Near-infrared (NIR) spectroscopy for quantitative modelling of quaternary microplastic mixtures and the effect of interferents

The detection and quantification of microplastics (MPs) in environmental samples remain a significant analytical challenge due to the heterogeneity of polymer mixtures and the presence of organic and inorganic interferents. While Near-infrared (NIR) spectroscopy has emerged as a rapid, cost-effective alternative, most studies have focused on qualitative detection or simplified systems, leaving the influence of environmental interferents largely unexplored. This study proposes a quantitative analytical strategy using a portable NIR spectrometer combined with multivariate regression for the determination of four target polymers (polypropylene, PP, polyethylene, PE, polystyrene, PS, and polyethylene terephthalate, PET) in complex mixtures.
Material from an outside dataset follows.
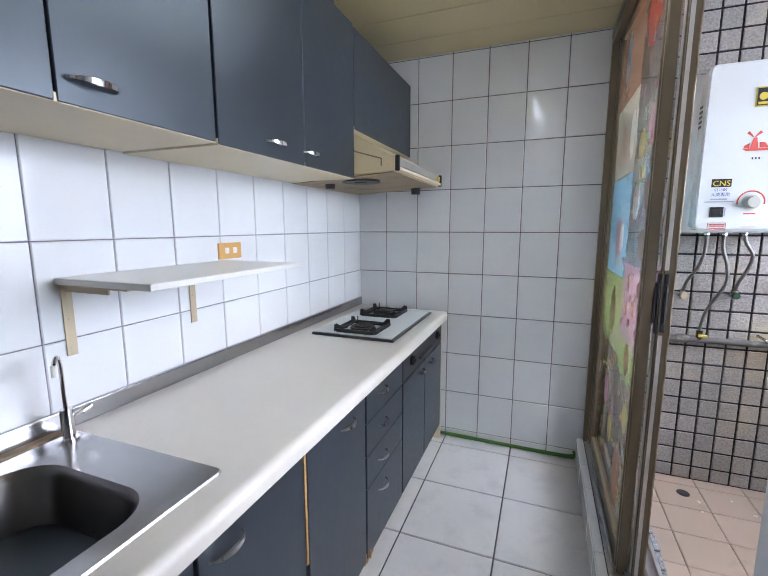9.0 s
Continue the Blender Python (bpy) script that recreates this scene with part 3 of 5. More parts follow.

MPs were generated through a true-to-life protocol, ensuring realistic particle morphologies and surface conditions. Model robustness was systematically assessed against a wide range of environmental interferents, including non-target polymers (polyvinyl chloride, polylactic acid, and polyamide), natural fibres (cotton, silk), vegetal material, and mineral particles (CaCO₃). Polymer quantification was performed through Partial Least Squares (PLS) regression, with each polymer modelled independently. The proposed modelling approach was subjected to a double cross-validation procedure, and their predictive ability was further estimated by external validation procedure. In particular, when external validation samples were spiked with interferents, prediction errors increased moderately due to added spectral complexity; however, the models maintained satisfactory performance, with PE and PET demonstrating the greatest resilience to matrix effects. Finally, the models were successfully applied for the quantification in real environmental samples, with a satisfactory accuracy considering the inherent complexity of “unknown” environmental matrices. These results demonstrate the potential of portable NIR spectroscopy and robust chemometric modelling for quantitative MP analysis in heterogeneous, environmentally realistic scenarios.